Lee House: Because at our core we are a product and technology company, we pretty quickly embrace new innovations, so I see this as an advantage for us versus a risk going forward. As an organization, we try out new technologies all the time in the lab and in prototypes – and if they make the cut, they get introduced into our Flex Platform to deliver new customer value but they have to fit into the real needs of customers – and that is always a litmus test for us.
1. Some OEMs have fairly entrenched processes and can have a conservative culture, especially around operational technology (OT). Moving from a hardware-centric mindset to a software-and-data-driven one requires significant leadership buy-in, cross-functional collaboration, and a willingness to embrace new ways of working.

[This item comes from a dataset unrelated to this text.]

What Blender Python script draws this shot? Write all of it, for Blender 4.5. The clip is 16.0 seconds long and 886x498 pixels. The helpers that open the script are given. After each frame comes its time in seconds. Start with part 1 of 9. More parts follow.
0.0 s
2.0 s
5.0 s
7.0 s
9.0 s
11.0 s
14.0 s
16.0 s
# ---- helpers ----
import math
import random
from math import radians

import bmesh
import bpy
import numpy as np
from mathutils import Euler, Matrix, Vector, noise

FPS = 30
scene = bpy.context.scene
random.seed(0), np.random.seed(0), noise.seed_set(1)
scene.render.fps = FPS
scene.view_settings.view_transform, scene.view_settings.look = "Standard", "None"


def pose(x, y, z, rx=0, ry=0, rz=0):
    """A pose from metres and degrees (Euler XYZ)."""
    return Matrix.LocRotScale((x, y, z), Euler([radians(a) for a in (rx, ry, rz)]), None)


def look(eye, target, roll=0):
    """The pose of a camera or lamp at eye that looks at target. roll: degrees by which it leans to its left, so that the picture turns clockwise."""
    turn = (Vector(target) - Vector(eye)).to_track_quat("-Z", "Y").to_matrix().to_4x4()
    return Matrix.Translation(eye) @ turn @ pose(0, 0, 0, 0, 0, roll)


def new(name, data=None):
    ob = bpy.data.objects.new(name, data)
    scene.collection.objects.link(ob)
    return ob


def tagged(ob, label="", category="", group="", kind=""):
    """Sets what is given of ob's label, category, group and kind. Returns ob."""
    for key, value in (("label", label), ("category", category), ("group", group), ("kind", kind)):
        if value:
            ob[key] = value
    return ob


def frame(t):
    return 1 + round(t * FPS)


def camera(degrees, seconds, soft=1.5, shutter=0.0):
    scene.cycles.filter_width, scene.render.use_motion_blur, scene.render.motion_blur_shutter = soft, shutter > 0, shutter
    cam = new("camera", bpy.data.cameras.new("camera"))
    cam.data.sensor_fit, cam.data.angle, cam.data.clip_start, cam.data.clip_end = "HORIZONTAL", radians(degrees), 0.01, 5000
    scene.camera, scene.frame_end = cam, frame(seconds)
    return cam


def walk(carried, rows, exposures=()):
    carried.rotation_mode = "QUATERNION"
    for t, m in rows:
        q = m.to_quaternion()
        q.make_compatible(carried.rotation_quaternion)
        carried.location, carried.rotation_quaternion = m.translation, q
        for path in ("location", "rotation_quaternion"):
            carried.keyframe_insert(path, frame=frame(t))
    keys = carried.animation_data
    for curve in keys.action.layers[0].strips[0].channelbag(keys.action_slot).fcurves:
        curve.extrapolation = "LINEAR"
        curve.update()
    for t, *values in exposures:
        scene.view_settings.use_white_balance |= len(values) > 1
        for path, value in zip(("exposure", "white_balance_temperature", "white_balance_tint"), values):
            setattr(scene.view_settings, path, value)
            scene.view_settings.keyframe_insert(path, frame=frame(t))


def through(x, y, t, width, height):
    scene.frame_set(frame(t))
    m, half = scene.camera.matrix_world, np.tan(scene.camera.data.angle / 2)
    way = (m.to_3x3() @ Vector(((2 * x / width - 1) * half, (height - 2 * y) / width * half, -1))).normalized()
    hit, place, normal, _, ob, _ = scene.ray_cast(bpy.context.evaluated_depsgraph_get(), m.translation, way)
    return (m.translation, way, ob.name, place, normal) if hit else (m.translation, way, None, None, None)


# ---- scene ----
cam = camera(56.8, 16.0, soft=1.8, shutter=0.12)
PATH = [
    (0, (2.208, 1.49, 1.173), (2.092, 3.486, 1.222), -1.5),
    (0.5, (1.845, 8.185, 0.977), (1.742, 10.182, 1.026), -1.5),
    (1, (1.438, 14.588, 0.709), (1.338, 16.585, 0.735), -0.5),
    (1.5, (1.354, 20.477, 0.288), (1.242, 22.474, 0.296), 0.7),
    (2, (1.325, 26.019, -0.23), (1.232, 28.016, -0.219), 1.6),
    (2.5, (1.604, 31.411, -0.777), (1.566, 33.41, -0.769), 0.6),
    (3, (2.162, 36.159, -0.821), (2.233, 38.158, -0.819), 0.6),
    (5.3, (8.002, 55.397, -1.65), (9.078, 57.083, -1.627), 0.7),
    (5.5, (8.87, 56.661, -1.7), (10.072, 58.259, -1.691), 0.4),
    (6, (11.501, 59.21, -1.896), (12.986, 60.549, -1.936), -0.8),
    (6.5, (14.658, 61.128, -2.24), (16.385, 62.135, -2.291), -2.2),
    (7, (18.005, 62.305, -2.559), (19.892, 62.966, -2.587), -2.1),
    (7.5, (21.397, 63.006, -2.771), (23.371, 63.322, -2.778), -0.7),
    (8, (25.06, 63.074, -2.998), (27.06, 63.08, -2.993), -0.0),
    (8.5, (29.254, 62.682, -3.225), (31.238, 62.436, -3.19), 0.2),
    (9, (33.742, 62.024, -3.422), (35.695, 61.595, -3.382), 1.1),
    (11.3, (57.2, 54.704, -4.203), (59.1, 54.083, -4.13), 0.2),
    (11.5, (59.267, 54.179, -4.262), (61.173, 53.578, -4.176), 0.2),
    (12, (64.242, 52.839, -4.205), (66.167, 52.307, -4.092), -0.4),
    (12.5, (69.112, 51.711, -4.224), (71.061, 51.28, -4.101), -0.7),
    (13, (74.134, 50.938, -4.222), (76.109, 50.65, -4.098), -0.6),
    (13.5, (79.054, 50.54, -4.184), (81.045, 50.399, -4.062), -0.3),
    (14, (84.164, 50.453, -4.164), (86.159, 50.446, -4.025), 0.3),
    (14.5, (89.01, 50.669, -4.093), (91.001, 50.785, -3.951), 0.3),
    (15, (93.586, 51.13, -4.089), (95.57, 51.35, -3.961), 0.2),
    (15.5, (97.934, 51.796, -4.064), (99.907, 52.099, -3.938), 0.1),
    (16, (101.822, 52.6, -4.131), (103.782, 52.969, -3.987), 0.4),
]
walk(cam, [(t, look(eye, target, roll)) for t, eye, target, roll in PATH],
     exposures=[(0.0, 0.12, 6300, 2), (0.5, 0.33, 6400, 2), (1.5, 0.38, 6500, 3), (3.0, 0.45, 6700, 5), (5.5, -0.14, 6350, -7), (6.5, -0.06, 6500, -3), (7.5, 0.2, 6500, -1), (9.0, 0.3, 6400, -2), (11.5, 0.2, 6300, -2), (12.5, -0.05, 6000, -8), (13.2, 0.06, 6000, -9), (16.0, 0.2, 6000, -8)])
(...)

This is often more complex than the technology itself.
2. Also, some OEMs operate with fragmented data systems, often siloed across different departments or even different generations of equipment. Integrating cutting-edge IIoT platforms and AI models requires connecting these disparate data sources, often cleaning and structuring messy legacy data, which can be a big change as well as a big task.
3. In some cases there is also a shortage of talent with the specific blend of operational technology (OT) and information technology (IT) skills required for successful digital transformation. OEMs need data scientists, cloud architects, and IIoT specialists, and competing for this talent is a challenge. We mitigate this for our clients by providing a platform that abstracts away much of that complexity.

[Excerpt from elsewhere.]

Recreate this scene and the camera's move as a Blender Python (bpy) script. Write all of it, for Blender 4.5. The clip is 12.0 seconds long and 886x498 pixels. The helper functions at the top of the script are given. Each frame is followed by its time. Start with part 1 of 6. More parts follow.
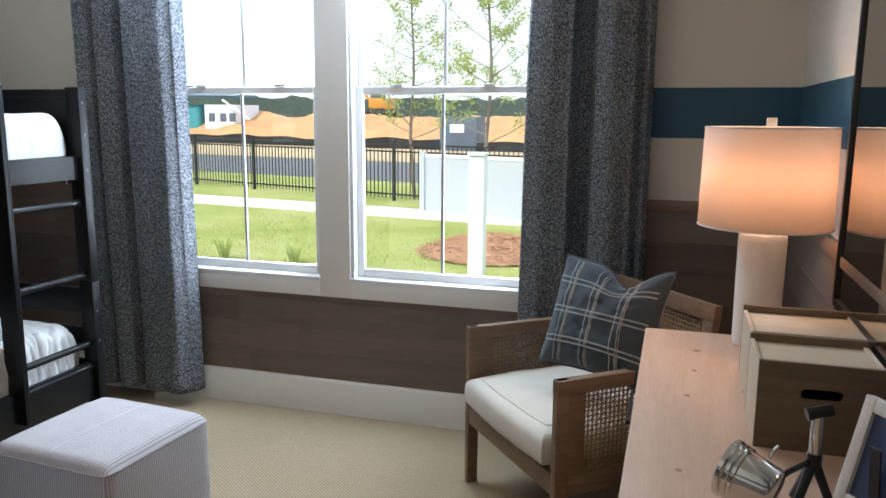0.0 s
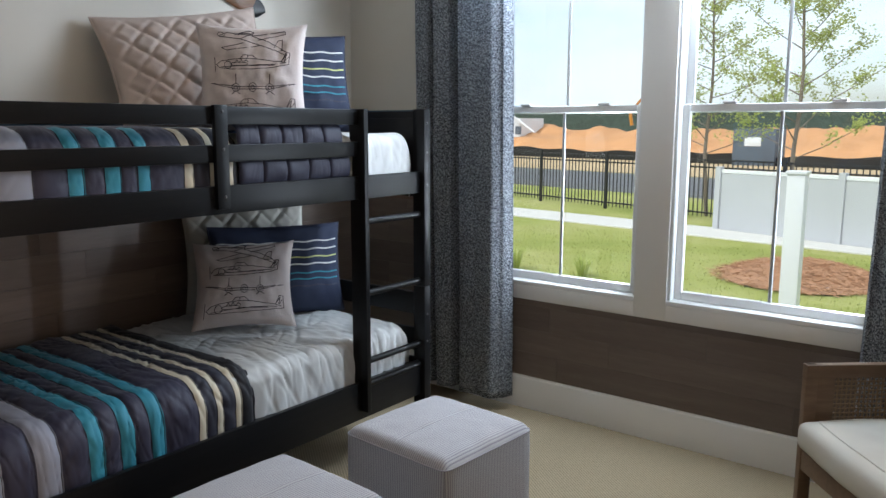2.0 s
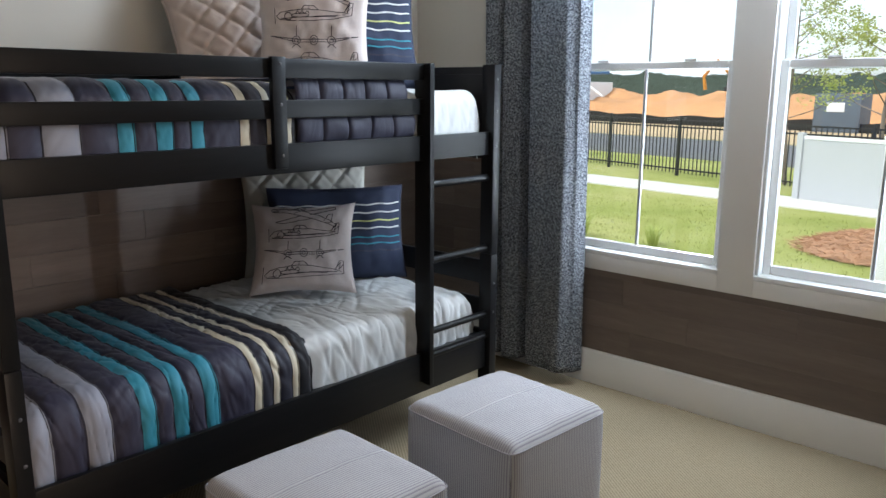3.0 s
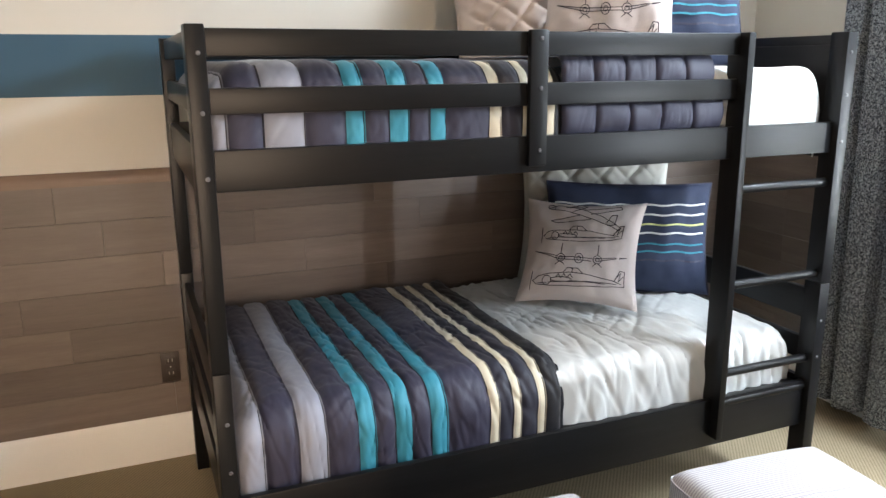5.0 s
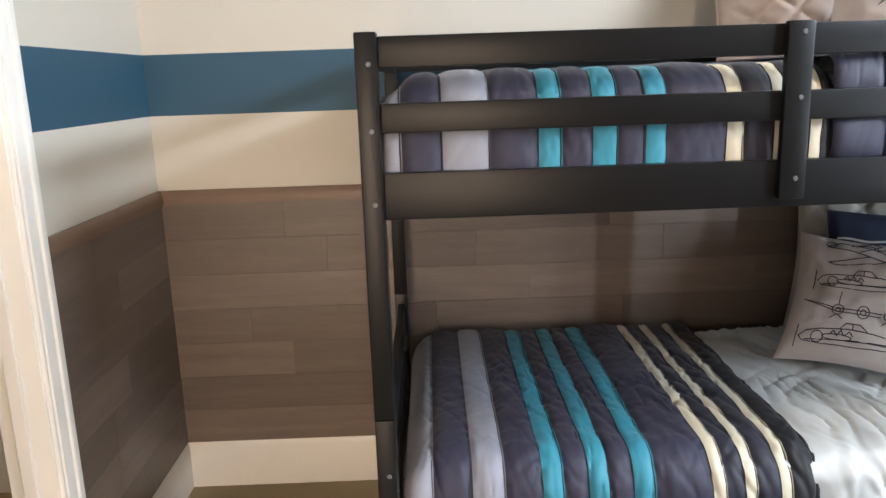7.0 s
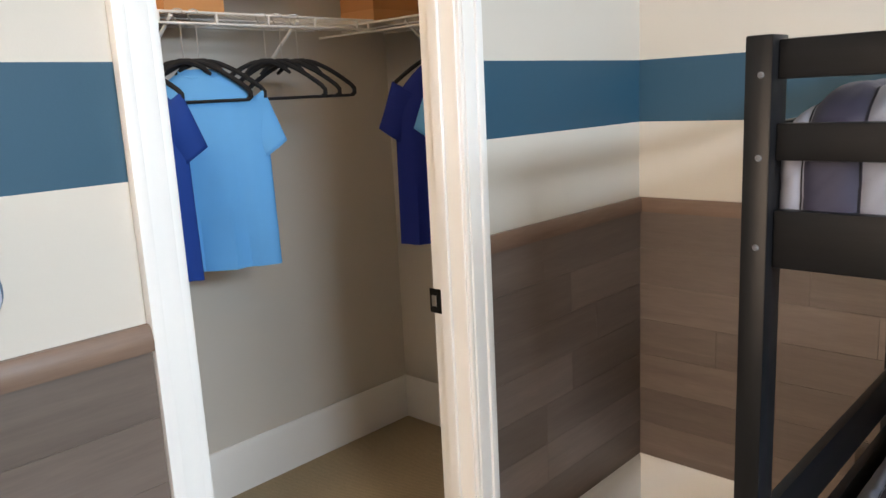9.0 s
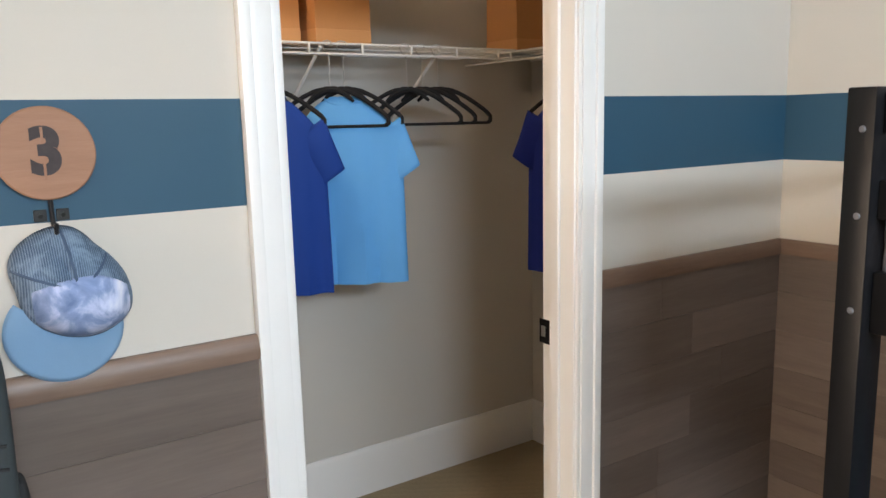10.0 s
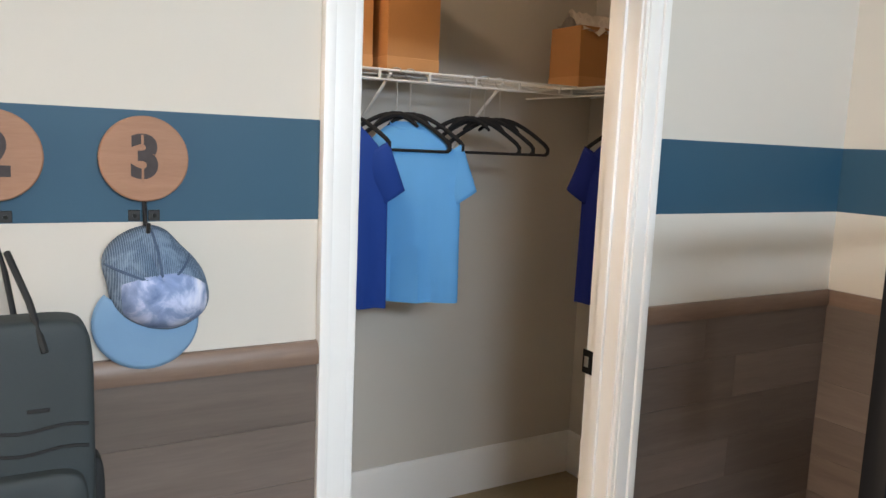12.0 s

4. And Security Concerns are always present. Integrating connected technologies introduces new attack surfaces. OEMs are rightly cautious about cybersecurity risks to their intellectual property, operational integrity, and customer data. We address this head-on by building security into the core of our Flex platform, but it remains a primary concern for adoption.
Our role is to help navigate these challenges, not just provide the technology. We act as strategic partners to help them bridge these gaps.
But maybe even more important – we show them IIoT / AI proven platform solutions that already work and already address these concerns. Often as a first step we build a customer specific PoC that uses their device data and showcases how our Flex Platform – as is – handles all of these concerns. This goes a long way to bridging these gaps.
How do you foster a culture of innovation within your organization to stay ahead in the tech race?
Lee House: Fostering a culture of innovation at IoT83 is central to our DNA. It’s not just about what we build, but how we build and think:
1. It Starts with a Team-Wide Sense of Mission: Where the entire team understands the core IoT83 mission and our goals for the Flex platform – to make creation of context-specific enterprise-class IIoT and AI solutions that are highly secure, reliable, flexible and built for cost-efficiency running at scale – teams can be more empowered.
2. Team Ownership & Autonomy: Our Engineering teams and product owners are empowered to explore, experiment, and own their solutions long-term. This fosters a sense of responsibility and creative problem-solving, but also drives cross specialty collaboration to build complete and valuable platform components.
3. Innovate to Win: Innovation is key to our success, and because inherently involves risk, we encourage experimentation to drive informed judgements about future investments. New technologies or innovations that “make the cut” we invest in. Those that don’t, we learn from.
4. Cross-Functional Collaboration: Our teams work closely with sales, marketing, and directly with clients. This constant feedback loop ensures that our innovation is always grounded in real-world problems and that our solutions have immediate market applicability.
5. Purpose-Driven Innovation: Our team is passionate about the impact we have on our customers and the IIoT/AI industry. This shared purpose—helping OEMs innovate and thrive—is a powerful motivator that fuels our drive to stay ahead and continuously push the boundaries of what’s possible with our Flex platform.